Hiring doesn't only focus on what your company needs, but also on what your candidates are looking for in their next job role.

It’s essential to be transparent and ask yourself, what do your candidates need to know to help them engage with your company? 

According to Maslow's hierarchy of needs, candidates usually start with needing fulfillment at the bottom of the pyramid. As their physiological need is answered, they will progress to other layers like safety and security, belonging and esteem, and self-actualization.

Maslows Hierarchy of Needs

The most important factors in accepting a new job are compensation (49%), professional development (33%), and better work/life balance (29%).

4. Map the ideal candidate's journey 

It's essential to have a clear vision of how your ideal candidate will interact with your company. Outline what you think are the steps they will take in their candidate journey, from becoming aware of your brand to being onboarded as an employee. Then create a chart or diagram to illustrate this process.

Mapping the candidate journey can help you see which touchpoints a candidate encounters at each stage of their process, and can help recruiters get a better understanding of what factors may impact the behavior, experience, and attitude of candidates.

By charting what the ideal candidate's journey looks like, it makes it easier to build a plan to make it a reality. 


Competition for top talent may be at its fiercest right now, but mastering the candidate's journey can go a long way toward making your business a top destination for smart, qualified hires.

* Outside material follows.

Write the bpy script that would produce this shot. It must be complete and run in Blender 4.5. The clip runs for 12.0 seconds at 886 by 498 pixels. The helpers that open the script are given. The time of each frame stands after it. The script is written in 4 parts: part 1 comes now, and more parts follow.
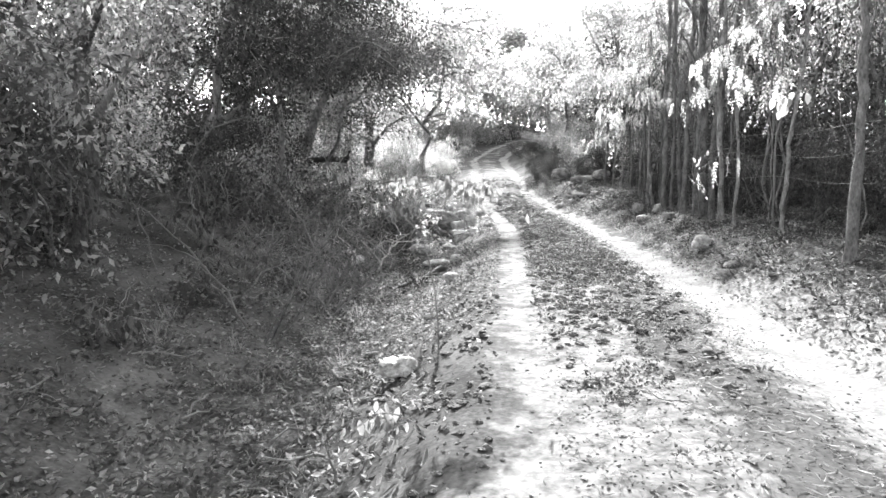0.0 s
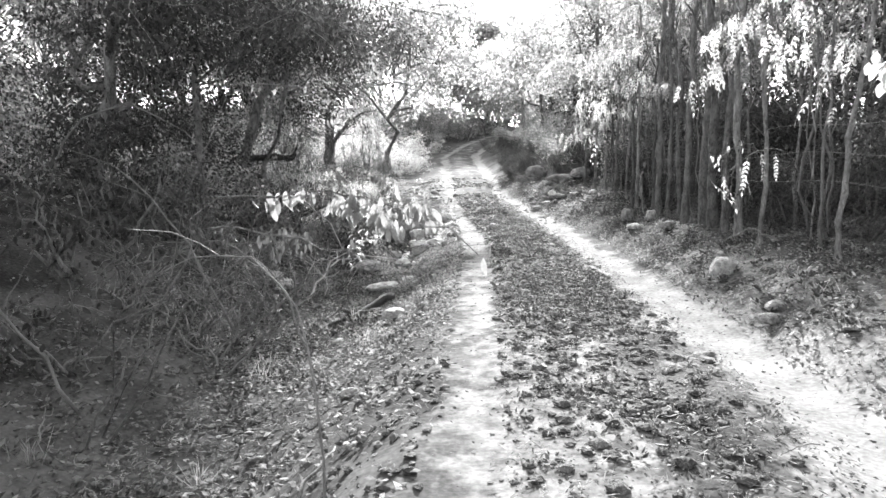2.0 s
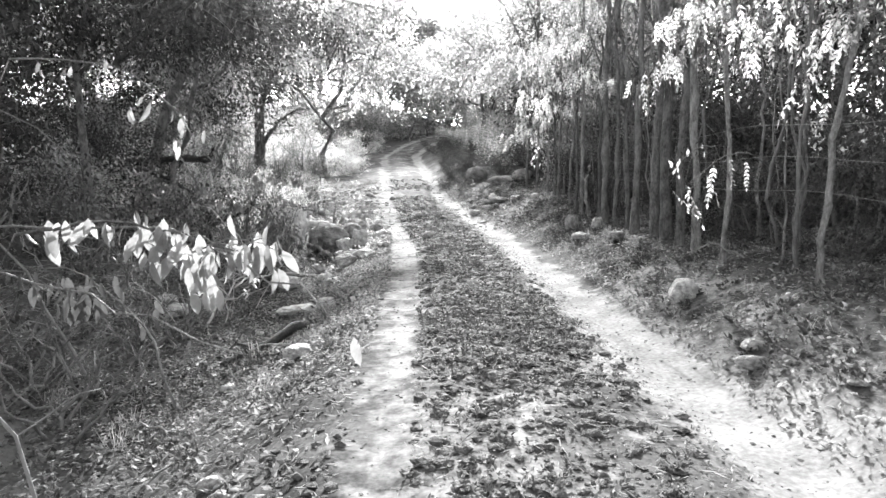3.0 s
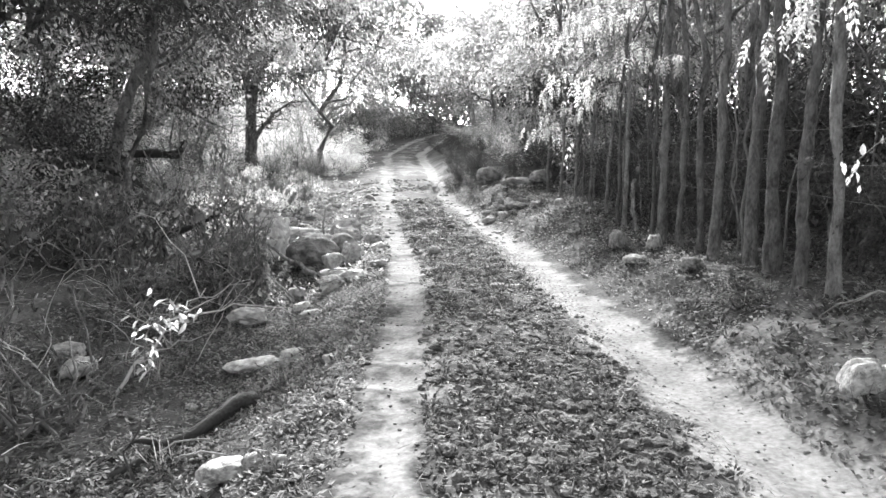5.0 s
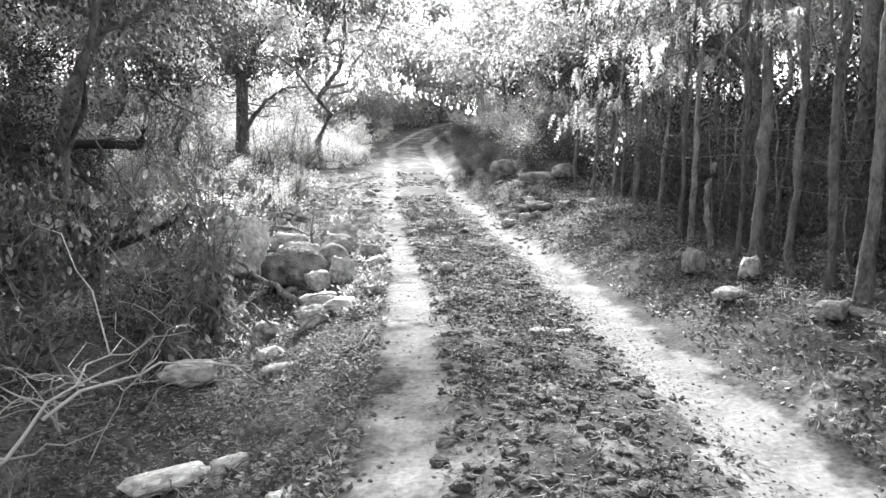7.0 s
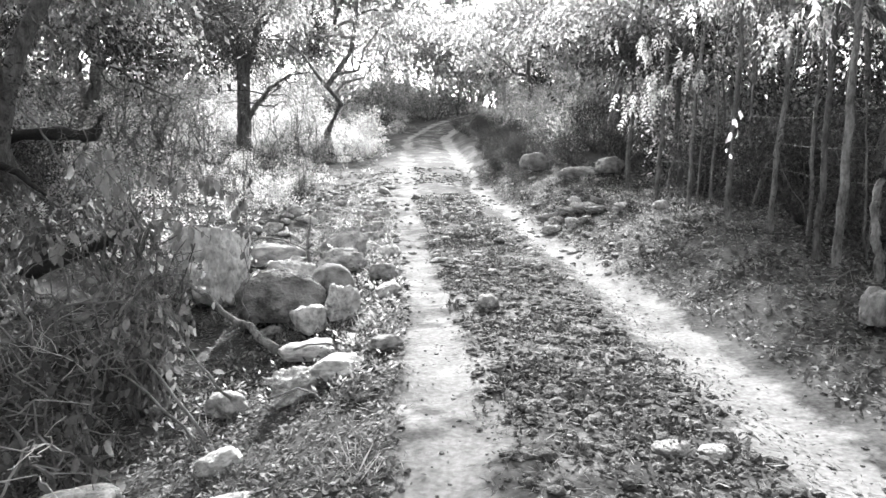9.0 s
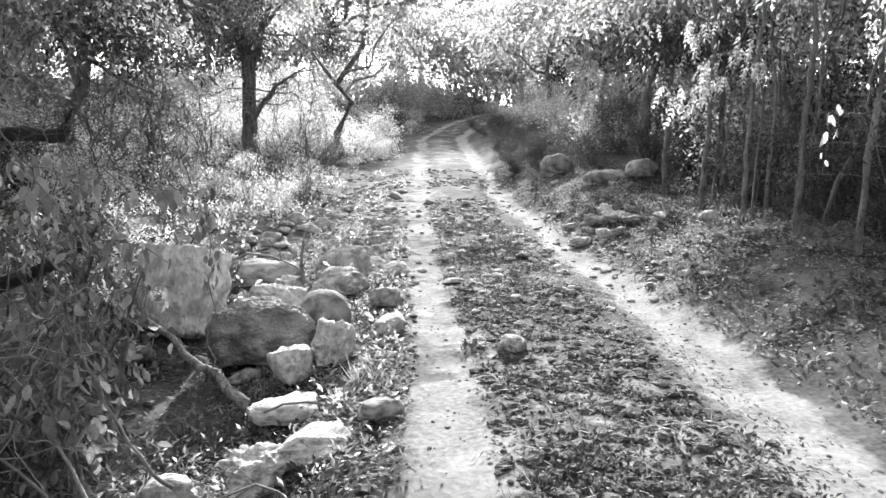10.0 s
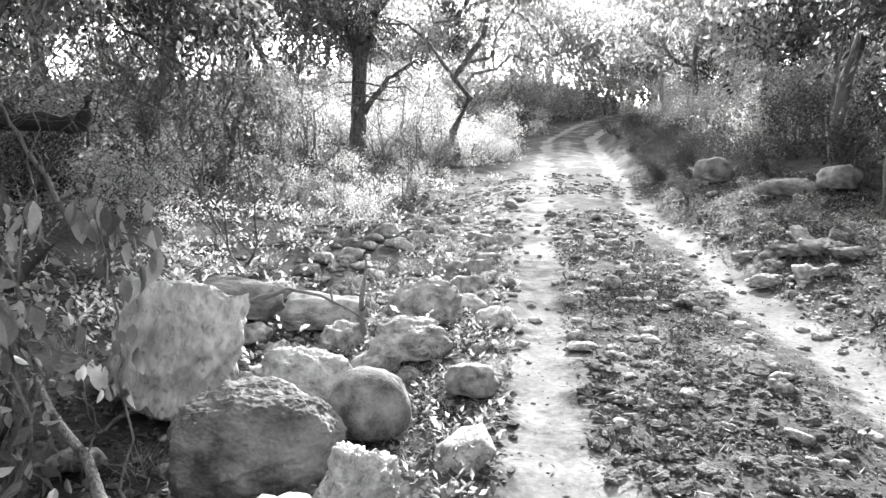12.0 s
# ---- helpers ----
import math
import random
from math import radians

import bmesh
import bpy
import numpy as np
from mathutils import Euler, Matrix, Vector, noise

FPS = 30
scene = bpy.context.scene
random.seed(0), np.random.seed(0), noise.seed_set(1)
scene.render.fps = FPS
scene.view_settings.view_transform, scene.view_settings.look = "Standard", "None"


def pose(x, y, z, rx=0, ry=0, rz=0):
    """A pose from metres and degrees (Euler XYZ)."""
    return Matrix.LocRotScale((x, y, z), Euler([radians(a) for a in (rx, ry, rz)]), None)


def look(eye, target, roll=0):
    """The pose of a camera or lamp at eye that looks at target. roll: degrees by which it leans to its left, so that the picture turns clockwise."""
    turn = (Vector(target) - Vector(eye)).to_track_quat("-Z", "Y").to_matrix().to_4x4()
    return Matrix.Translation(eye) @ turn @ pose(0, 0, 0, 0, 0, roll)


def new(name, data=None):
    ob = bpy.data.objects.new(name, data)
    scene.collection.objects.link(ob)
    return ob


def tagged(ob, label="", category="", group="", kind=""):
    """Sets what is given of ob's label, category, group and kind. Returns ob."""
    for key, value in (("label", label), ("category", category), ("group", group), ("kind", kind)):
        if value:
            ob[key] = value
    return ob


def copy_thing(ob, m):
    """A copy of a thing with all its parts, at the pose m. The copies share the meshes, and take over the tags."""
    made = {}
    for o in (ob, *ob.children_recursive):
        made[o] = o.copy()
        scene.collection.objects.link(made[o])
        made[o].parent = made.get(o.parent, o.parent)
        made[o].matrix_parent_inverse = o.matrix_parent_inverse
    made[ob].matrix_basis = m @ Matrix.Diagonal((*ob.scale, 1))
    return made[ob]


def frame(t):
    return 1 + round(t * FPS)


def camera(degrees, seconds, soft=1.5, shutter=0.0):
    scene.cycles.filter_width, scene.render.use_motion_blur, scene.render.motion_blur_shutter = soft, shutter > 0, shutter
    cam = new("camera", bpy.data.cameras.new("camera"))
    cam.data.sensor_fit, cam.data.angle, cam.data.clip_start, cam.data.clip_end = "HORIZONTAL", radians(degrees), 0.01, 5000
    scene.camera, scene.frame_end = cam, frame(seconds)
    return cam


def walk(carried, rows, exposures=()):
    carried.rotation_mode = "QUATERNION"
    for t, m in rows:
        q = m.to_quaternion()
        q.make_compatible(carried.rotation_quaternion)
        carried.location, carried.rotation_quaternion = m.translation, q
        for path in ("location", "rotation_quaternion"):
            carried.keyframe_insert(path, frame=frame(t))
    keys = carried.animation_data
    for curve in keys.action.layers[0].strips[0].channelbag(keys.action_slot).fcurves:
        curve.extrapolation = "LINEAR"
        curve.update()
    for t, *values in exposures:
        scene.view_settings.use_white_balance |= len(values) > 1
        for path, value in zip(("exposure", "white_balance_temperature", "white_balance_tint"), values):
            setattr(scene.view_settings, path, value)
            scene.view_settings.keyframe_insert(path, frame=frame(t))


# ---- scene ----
cam = camera(66.4, 12.0)
METRES, EYE, TILT, LEAN, TURN = 14.5, 1.35, -7.0, 0.0, 5.2
ROWS = [
    (0.0, 0.0, 0.0, 0.0, -0.0, 0.0, 0.0),
    (0.5, 0.0087, 0.0411, 0.0062, 0.23, -0.05, -0.04),
    (1.0, 0.0114, 0.0827, 0.0124, -0.3, -0.1, 0.02),
    (1.5, 0.018, 0.1221, 0.0168, -0.89, -0.22, 0.1),
    (2.0, 0.0265, 0.1628, 0.0237, -2.06, -0.31, 0.45),
    (2.5, 0.038, 0.2042, 0.029, -5.89, -0.32, 0.92),
    (3.0, 0.0493, 0.2456, 0.0375, -6.71, -0.4, 0.98),
    (5.0, 0.0625, 0.4131, 0.0575, -6.37, -0.46, 0.28),
    (5.5, 0.0672, 0.4515, 0.0657, -6.21, -0.68, 0.21),
    (6.0, 0.0681, 0.491, 0.0707, -6.19, -0.69, 0.2),
    (6.5, 0.0749, 0.5314, 0.0765, -6.12, -0.84, 0.17),
    (7.0, 0.0717, 0.5694, 0.0789, -5.93, -1.23, 0.09),
    (9.0, 0.074, 0.7326, 0.0959, -4.65, -1.74, 0.07),
    (9.5, 0.0756, 0.7731, 0.1017, -4.21, -1.71, -0.02),
    (10.0, 0.0812, 0.8159, 0.1076, -3.36, -1.74, -0.09),
    (10.5, 0.0848, 0.8567, 0.1132, -2.11, -1.66, -0.39),
    (11.0, 0.0888, 0.8983, 0.1171, 0.22, -1.59, -0.89),
    (11.5, 0.0883, 0.9419, 0.1183, 3.69, -1.67, -1.43),
    (12.0, 0.0897, 0.9836, 0.1234, 6.99, -1.7, -1.96),
]
walk(cam, [(t, pose(0, 0, EYE, TILT, LEAN, TURN) @ pose(METRES * x, METRES * y, METRES * z, 90 + pitch, roll, yaw)) for t, x, y, z, yaw, pitch, roll in ROWS],
     exposures=((0.0, 2.2), (1.5, 2.1), (3.0, 2.05), (5.0, 1.93), (6.0, 1.75), (7.0, 2.03), (9.0, 2.02), (10.5, 1.9), (12.0, 2.05)))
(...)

As a recruitment marketer, it is essential to understand and master the candidate's journey to engage and connect with potential job applicants effectively. By paying careful attention to the early stages of this journey and creating content that builds positive associations with your brand, you can drive more qualified candidates to your company, ultimately increasing your chances of attracting top talent.

Whether through online ads, candidate-focused blog posts, or other recruitment marketing strategies, it is crucial to create a smooth candidate journey that delights and engages potential applicants at every stage.